Couch lauded the contractors with Expert House Movers and International Chimney for being sensitive and respectful to the community, which had come to appreciate the movers’ professionalism.
And today, Couch said, the bitterness toward the park service has abated and most everyone is happy the lighthouse has been moved to a safe place.
“Life is all about redemption,” he said. “Life is all about reconciliation. You can find common ground.”
Bob Woody, who was the park service’s public information officer at the time, said that the contractors were good-natured and built rapport with everyone who intersected with the project.
“They knew what they were there for,” he recalled. “They knew what their job was. It was a congenial group of people. They were a well-oiled moving machine.”
Joe Jakubik was project manager with International Chimney, the firm in charge of the move. He said in an interview after the event that the Cape Hatteras Lighthouse project stood out in his long career, which included moving an entire terminal at Newark Liberty Airport.

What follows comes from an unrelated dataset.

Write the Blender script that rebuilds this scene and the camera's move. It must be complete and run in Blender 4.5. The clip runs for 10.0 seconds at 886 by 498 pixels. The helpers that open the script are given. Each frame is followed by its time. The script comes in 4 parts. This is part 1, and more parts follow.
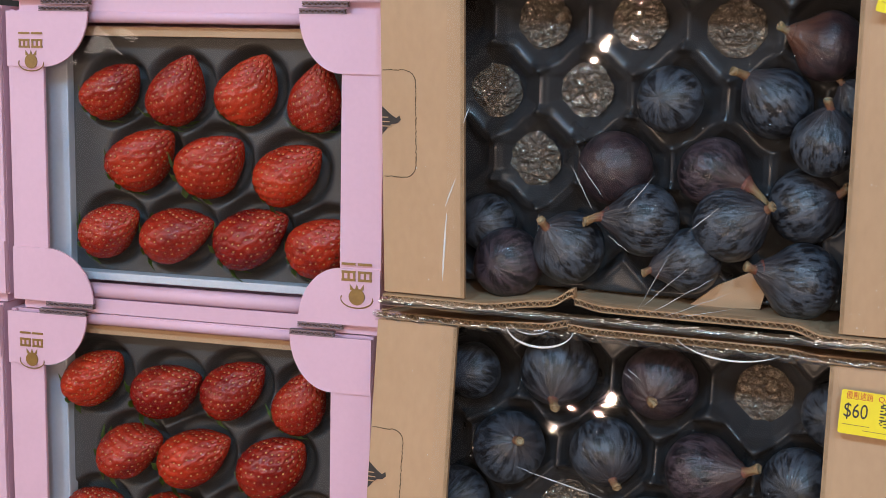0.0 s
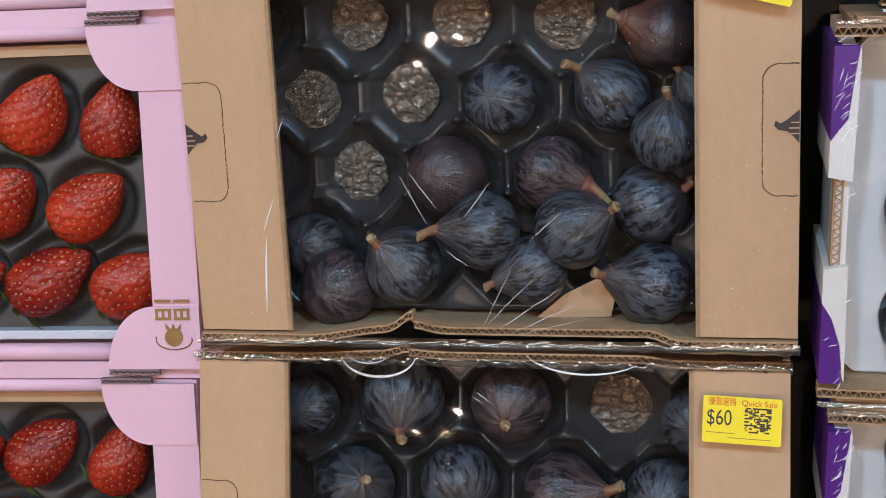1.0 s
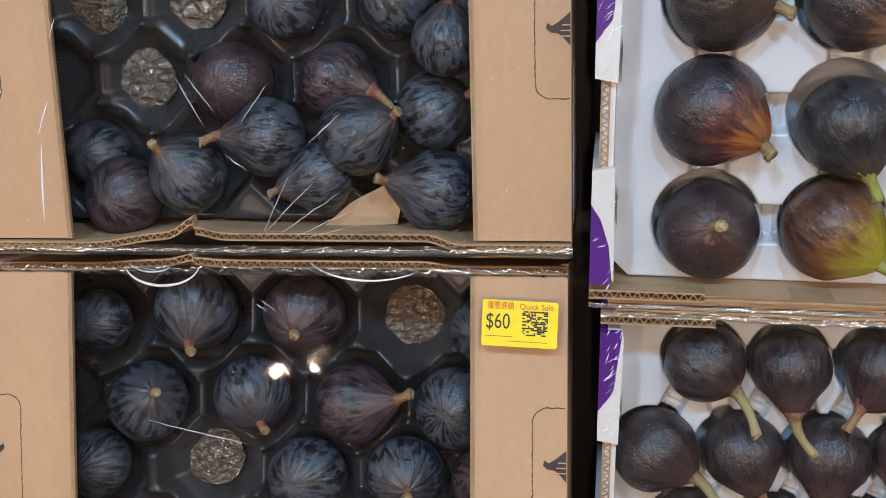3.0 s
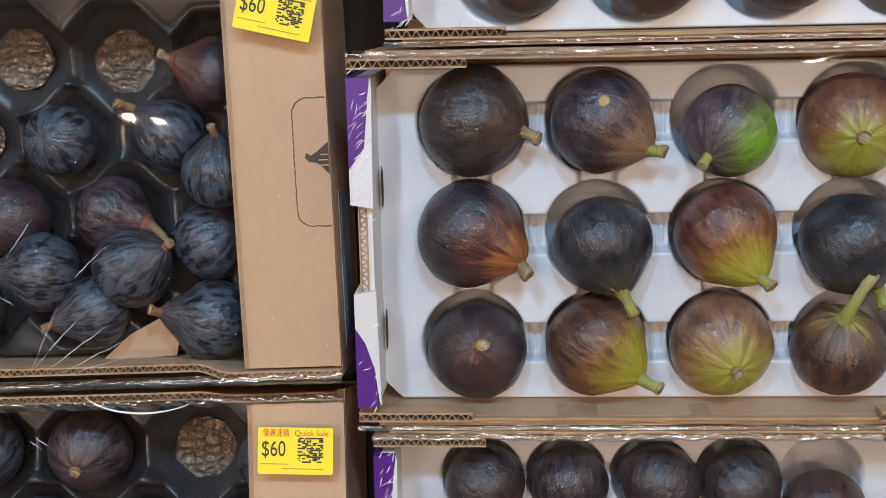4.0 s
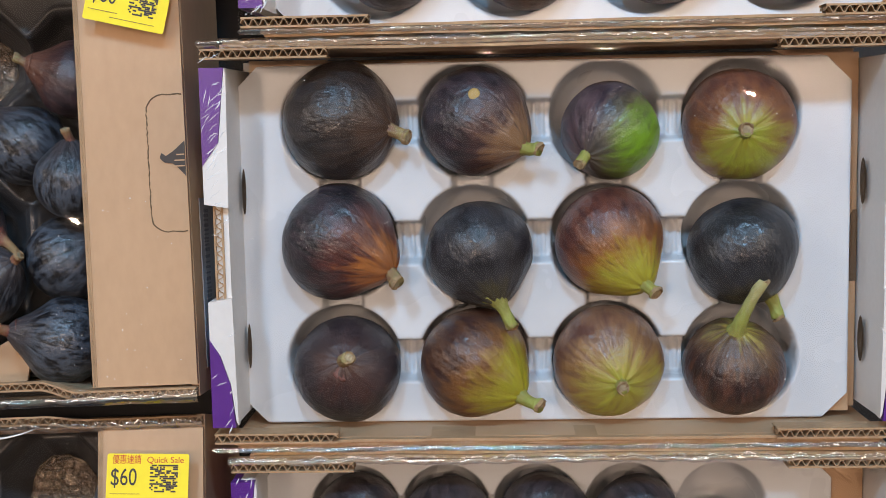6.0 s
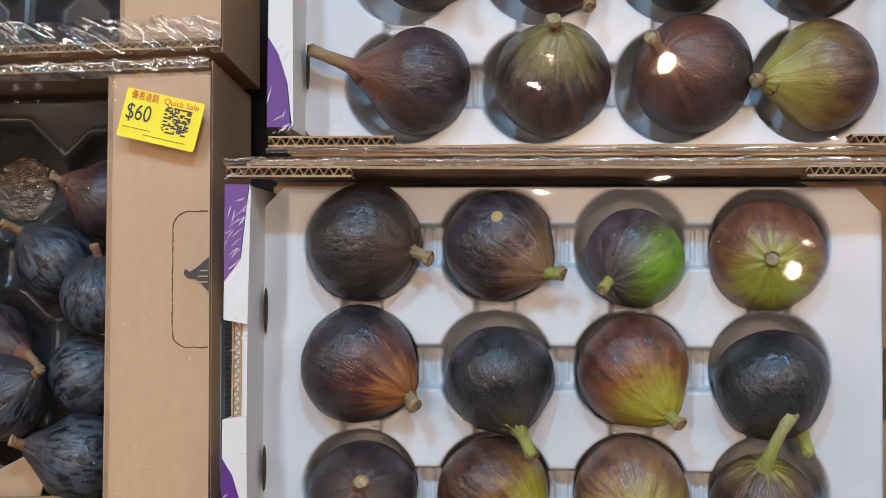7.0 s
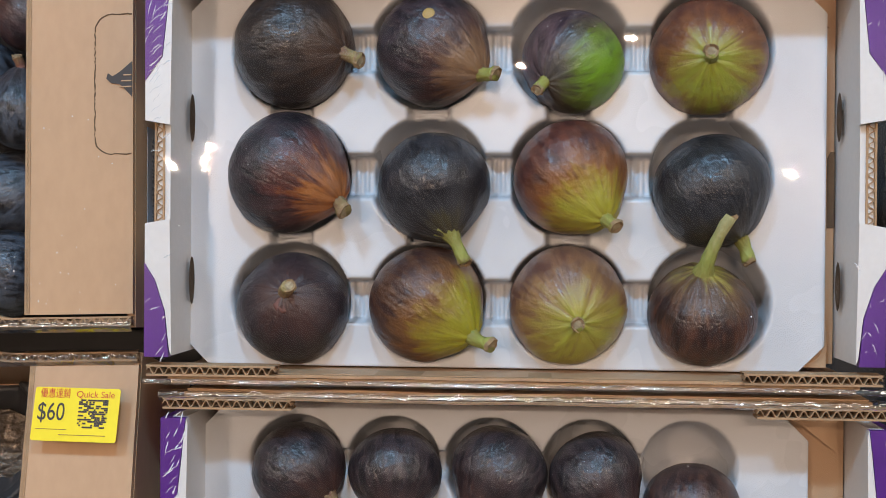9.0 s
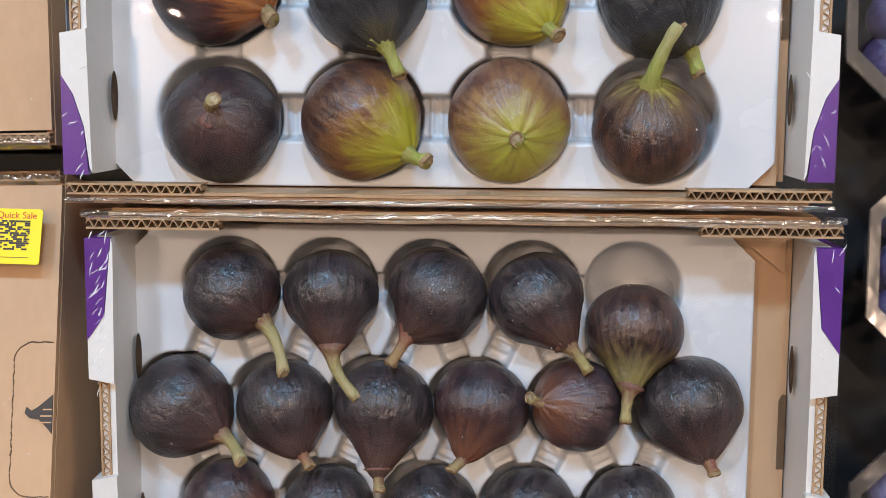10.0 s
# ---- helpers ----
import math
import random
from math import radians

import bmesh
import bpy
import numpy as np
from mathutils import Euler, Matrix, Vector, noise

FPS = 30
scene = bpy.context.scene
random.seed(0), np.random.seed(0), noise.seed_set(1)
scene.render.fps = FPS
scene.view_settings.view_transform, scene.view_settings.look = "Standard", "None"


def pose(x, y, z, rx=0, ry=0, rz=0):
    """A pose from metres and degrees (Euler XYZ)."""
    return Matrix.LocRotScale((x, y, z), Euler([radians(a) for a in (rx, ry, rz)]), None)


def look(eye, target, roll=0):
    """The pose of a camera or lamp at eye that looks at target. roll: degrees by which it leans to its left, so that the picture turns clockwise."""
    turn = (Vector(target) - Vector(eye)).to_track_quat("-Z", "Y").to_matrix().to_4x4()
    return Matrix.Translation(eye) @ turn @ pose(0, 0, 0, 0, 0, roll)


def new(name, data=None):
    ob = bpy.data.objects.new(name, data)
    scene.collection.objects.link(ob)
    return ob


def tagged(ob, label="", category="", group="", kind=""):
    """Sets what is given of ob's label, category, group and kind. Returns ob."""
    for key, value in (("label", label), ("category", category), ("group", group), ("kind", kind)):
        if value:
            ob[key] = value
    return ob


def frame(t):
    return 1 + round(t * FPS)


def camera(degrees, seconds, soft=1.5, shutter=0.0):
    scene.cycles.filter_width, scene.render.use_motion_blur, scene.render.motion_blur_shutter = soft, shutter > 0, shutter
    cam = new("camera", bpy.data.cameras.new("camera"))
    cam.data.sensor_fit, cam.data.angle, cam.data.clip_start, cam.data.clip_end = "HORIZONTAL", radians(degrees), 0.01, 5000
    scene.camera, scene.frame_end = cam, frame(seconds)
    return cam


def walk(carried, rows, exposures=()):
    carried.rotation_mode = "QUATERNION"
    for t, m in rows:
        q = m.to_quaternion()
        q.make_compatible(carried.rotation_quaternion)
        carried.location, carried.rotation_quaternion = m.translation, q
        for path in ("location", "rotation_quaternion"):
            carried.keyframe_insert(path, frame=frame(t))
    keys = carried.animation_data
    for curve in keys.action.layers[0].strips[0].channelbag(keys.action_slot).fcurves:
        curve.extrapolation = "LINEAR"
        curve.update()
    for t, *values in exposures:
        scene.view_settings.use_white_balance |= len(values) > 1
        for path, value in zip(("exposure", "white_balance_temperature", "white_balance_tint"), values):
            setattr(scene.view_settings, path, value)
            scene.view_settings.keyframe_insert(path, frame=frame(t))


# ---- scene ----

Everyone working on the project knew it was different. It’s not just that at the time, it was the largest thing his company had moved – the terminal, moved the following year, was bigger but not as tall – this was an American icon. And it was a “big deal” to the park service and, most especially, the community. Everyone knew and loved the Cape Hatteras Lighthouse, Jakubik said.
“This was a defining project,” he said. “This was the project. It was the mystique of the lighthouse.”
And now, as shoreline erosion has become an increasing problem on both U.S. coasts, coastal scientists often point to Cape Hatteras Lighthouse as the finest example of the wisdom of retreat – a strategy of moving away from coastal threats rather than trying to fight them.
“What we did here was crucial,” said Stan Riggs, a coastal geologist at East Carolina University. “I guess we were naïve in thinking this would set the standard for the country.”